The laws created a bizarre situation in Chile: How should Chileans obey laws they know nothing about? 

“There was a law on the military draft, for example, that said that the crimes mentioned in one of its provisions carried a certain penalty. The law was public, but the provision detailing the crime you could be punished for was secret!” said Garreton, a prominent human rights lawyer who began making a list of all the secret laws in 1985.  

The military junta that governed Chile from 1973 to 1990 didn't much care about this surreal situation. Under Pinochet's rule, Congress was closed, the Supreme Court was eating out of the junta's hands and the federal comptroller was out of the loop. Four junta members presiding over "legislative committees" were the only people in the country deciding what laws were needed, how they should be written, and whether the Chilean public should know about them. At a time when anyone could be arrested, tortured, executed or made to disappear without reason, transparency wasn't exactly a guiding principle.

With the end of military rule, members of the recently reopened Congress were handed some of the original copies of all the secret laws (the location of all of the laws is unclear).
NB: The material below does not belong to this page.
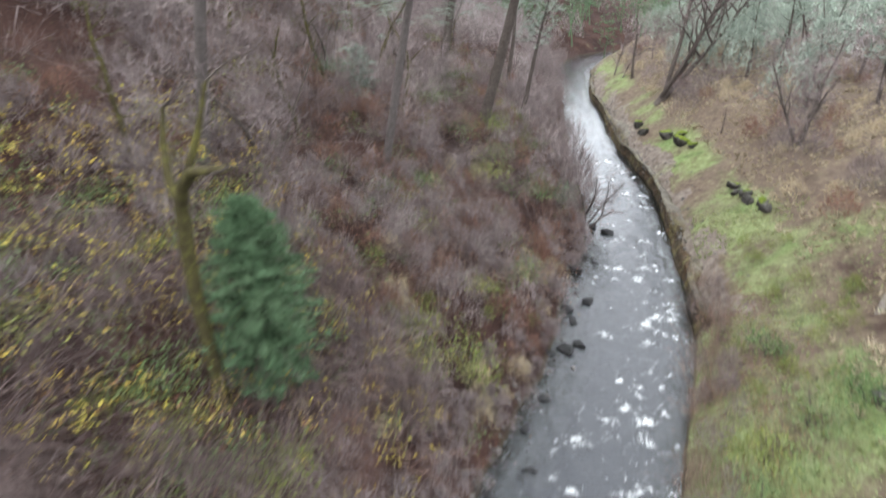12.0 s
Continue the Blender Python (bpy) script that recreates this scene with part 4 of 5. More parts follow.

A year later, the Senate recommended that some be declassified and the rest stored in a vault. But in the end, none of the secret laws were made public, and senators are forbidden from disclosing their contents.

“They arrived in 1990, and have been in a safebox ever since. Senators can seek permission to look at them, but in the presence of the general secretariat of the Senate, and only for reading and taking notes," said Pilar Silva, a senior officer at the secretariat. "They can’t make copies, and they are barred from revealing their contents."

There have, of course, been leaks over the years.

According to those reports, most of the secret laws relate to military personnel, salaries, hierarchy and structure, military justice, troop movements and weapons purchases. Also secret were parts of the decree that created the Chilean secret police, called DINA, and its successor, CNI, as well as laws governing money funneled to the military without any oversight.